The CHERISHED Life of Heather Leigh

Friday, September 14, 2007

Why do I follow the rules?

Two carry on bags per person. Period. That's the rule. And then the rule gets more specific...one bag must be small enough to fit underneath the seat in front of you, and then the other bag can be stowed in the overhead bin as long as it fits within the small overhead bin tester box provided by the airline. And if you have a bigger bag that requires overhead bin compartmentalization, your second bag could be a laptop bag OR a purse, but not BOTH, because then, that would be 3 bags. And that's against the rule.

I take this rule, and most rules, seriously. As a travelling professional woman, this means I have a carry-on suitcase, a laptop bag, AND a purse! Oh no, 3 bags! So, I always leave room in my carry-on bag in which to stuff my purse after I have removed my wallet and cell phone from it and inserted those into my laptop bag. This way, before I EVEN go through security, I am in compliance with the rules. Purse inside the carry-on suitcase = 1 bag. Laptop bag = 1 bag. TOTAL = TWO BAGS.

Why then, when I was waiting to board the plane, was there a young woman in front of me with FOUR BAGS?!? A very, VERY large "carry-on" suitcase, a duffel bag, and two very large purses, one on each arm (OK - I'm a purse girl, but I rarely find the occasion to carry two at once, but I digress). So, this young woman was with a group of many other 20-somethings, heading back to Detroit, oh excuse me Ann Arbor, and they all sounded like the cast of the Real OC (I think they were trying to look like them, too, but they weren't as cute). Are you going to Ann Arbor this weekend? Of course! Where are you staying? Where are you staying? Like we're going to sleep AT ALL. (they roll their eyes) I'm going to start drinking on the plane. Oh my god, we already had a couple of drinks in the airport bar! That is so ghetto. blah blah blah.

Youth envy? Seriously not. But back to the bag story.

How on earth did she get through security with all of those bags?!? She probably has 3 gallons of liquid in all of those bags, too, and you know that I follow the 3-1-1 rule to a T. SURELY they won't let her board the plane with all of that baggage. OMG - they're letting her board the plane with all FOUR of her enormous bags!! She breezed right onto the plane.

So, then, why do I go to all the trouble of transferring my purse belongings to my laptop bag and then transferring the purse itself into my carry-on suitcase? Why do I go to all of the trouble of following the rules?

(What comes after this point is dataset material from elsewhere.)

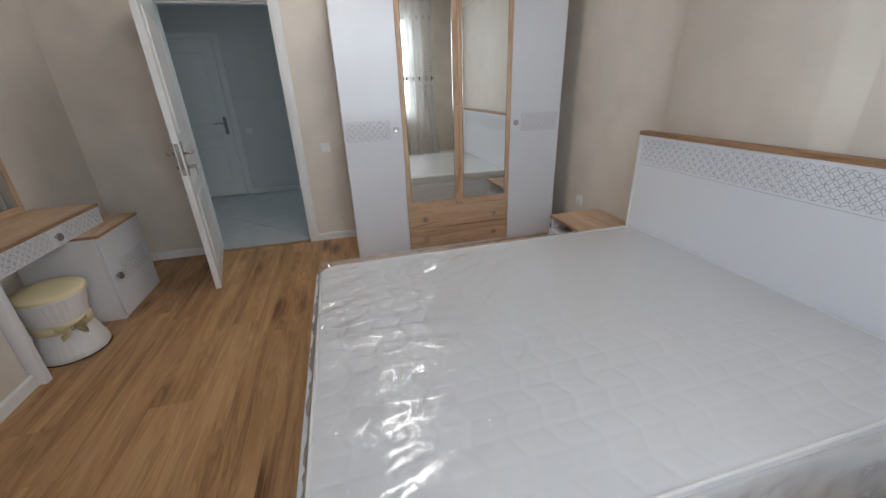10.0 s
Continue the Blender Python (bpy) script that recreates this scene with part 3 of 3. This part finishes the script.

Here's why. That enormous carry-on suitcase of hers wouldn't fit in the overhead bin even thought there was ample room in the overhead bin for a rule-abiding bag.

Had she followed the rules, she wouldn't have had to hold up the remaining boarding passengers to take her enormous bag to the front of the plane to gate-check it.

Had she followed the rules, she wouldn't have been chastised by the flight attendant for rearranging already stowed bags to try and fit her other bags.

Had she followed the rules, she wouldn't have made an ass out of herself. Ok, she probably still would have made an ass out of herself.

But then I wouldn't have had the opportunity to sit there and smirk while I watched this rule-breaker struggle with her rule-breaking baggage. While I was comfortably sitting in my seat, already buckled, beginning to read a book, prepared for take off, with all TWO of my bags safely stowed.

I'm glad I follow the rules.

1 comment:

Mindy said...

Heather, you follow the rules because you are a GOOD GIRL and if everyone else did the same things like airplane travel would be a lot easier for all of us. But then no good story to blog about. (loved this post and the one before it!)